#### What you should do:
Everything in the listing below from the line containing "6. More parts follow." through the line containing "crossing_signal()" should be repeated exactly; leave out every other line.

Entries with animation source code:
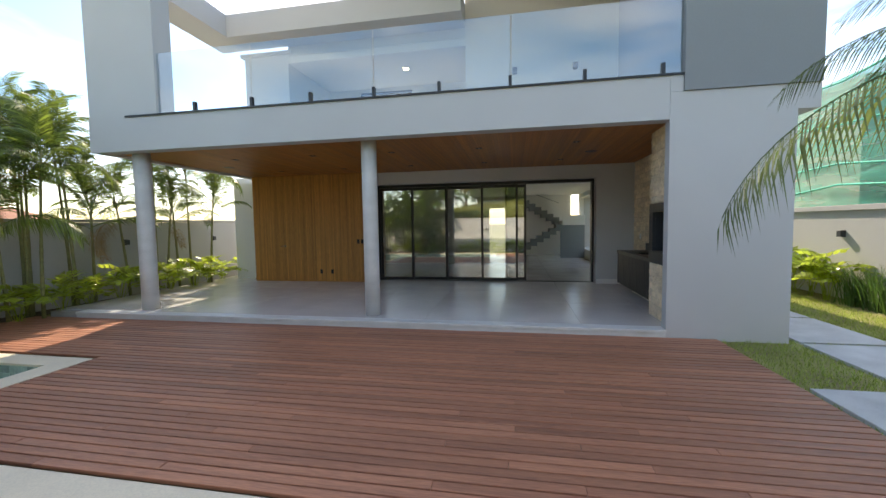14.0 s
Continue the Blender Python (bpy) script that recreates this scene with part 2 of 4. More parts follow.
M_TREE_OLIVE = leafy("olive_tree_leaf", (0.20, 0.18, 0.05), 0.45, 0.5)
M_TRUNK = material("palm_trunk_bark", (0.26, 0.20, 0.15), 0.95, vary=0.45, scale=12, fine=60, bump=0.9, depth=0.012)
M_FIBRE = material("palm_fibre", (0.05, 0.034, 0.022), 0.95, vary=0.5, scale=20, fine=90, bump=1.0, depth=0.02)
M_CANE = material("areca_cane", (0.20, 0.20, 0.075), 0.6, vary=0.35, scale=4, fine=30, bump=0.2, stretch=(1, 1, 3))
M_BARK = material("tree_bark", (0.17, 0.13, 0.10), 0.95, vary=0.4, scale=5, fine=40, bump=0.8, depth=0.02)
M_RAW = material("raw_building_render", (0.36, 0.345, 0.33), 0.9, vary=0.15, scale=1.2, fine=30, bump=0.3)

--

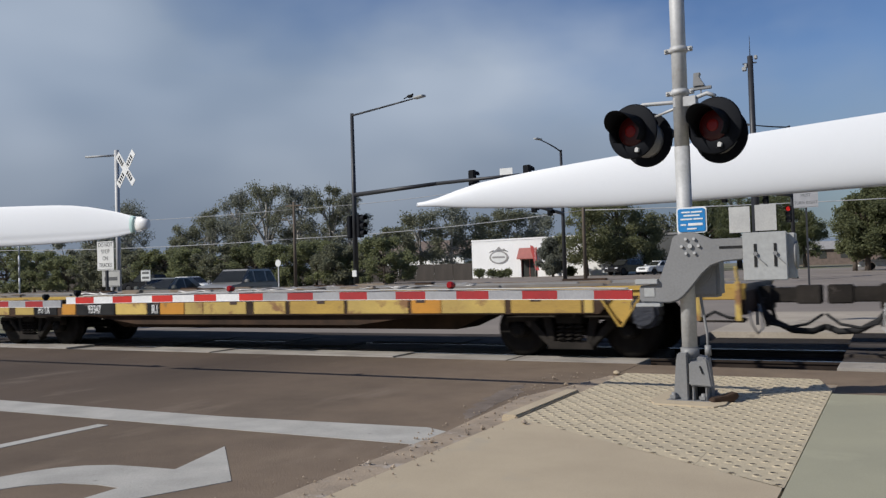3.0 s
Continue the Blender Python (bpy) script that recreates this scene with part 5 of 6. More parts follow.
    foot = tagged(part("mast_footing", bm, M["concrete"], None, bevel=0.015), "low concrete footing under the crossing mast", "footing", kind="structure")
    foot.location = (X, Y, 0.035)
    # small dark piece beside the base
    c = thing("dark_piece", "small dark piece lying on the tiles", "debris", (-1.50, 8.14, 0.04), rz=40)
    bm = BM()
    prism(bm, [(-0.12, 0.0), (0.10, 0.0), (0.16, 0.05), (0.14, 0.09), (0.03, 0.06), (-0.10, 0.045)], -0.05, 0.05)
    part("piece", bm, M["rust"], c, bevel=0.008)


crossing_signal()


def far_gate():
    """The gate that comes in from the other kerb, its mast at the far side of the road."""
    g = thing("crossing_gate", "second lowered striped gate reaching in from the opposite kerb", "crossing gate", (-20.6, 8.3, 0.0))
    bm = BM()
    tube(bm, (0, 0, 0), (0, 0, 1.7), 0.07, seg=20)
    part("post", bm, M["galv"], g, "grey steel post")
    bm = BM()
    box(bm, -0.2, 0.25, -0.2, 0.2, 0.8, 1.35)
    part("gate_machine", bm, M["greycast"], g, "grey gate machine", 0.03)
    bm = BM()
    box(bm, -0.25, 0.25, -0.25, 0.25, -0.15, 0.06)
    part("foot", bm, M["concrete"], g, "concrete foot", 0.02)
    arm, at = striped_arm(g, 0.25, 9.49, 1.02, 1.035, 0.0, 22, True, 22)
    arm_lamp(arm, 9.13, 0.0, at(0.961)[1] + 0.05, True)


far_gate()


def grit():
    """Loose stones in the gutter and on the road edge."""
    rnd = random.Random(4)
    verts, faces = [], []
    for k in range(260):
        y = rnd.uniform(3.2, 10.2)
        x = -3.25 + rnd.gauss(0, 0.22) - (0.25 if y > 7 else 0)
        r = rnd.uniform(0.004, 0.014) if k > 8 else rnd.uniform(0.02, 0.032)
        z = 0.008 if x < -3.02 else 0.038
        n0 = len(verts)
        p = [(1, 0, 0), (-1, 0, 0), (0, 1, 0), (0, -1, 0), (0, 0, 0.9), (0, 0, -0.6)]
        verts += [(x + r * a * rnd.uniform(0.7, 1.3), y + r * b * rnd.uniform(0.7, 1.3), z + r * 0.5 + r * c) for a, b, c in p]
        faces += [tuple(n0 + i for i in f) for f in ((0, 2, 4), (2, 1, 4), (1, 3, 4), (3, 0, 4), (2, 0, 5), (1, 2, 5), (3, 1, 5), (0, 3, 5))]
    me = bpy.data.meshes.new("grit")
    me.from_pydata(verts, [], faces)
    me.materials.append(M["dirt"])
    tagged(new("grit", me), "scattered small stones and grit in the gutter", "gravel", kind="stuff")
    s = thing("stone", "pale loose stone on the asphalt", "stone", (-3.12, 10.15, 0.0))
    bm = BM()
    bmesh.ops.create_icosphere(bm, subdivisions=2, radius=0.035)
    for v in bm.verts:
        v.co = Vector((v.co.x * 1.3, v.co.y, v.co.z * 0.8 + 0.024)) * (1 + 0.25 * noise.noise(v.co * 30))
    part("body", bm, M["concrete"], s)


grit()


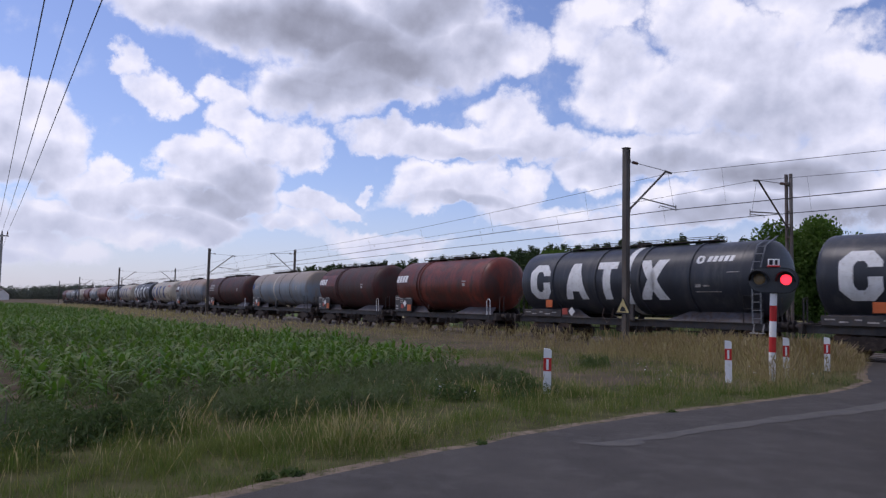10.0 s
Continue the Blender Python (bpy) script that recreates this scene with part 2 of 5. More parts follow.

#### Written reply:
Continue the Blender Python (bpy) script that recreates this scene with part 5 of 6. More parts follow.
    foot = tagged(part("mast_footing", bm, M["concrete"], None, bevel=0.015), "low concrete footing under the crossing mast", "footing", kind="structure")
    foot.location = (X, Y, 0.035)
    # small dark piece beside the base
    c = thing("dark_piece", "small dark piece lying on the tiles", "debris", (-1.50, 8.14, 0.04), rz=40)
    bm = BM()
    prism(bm, [(-0.12, 0.0), (0.10, 0.0), (0.16, 0.05), (0.14, 0.09), (0.03, 0.06), (-0.10, 0.045)], -0.05, 0.05)
    part("piece", bm, M["rust"], c, bevel=0.008)


crossing_signal()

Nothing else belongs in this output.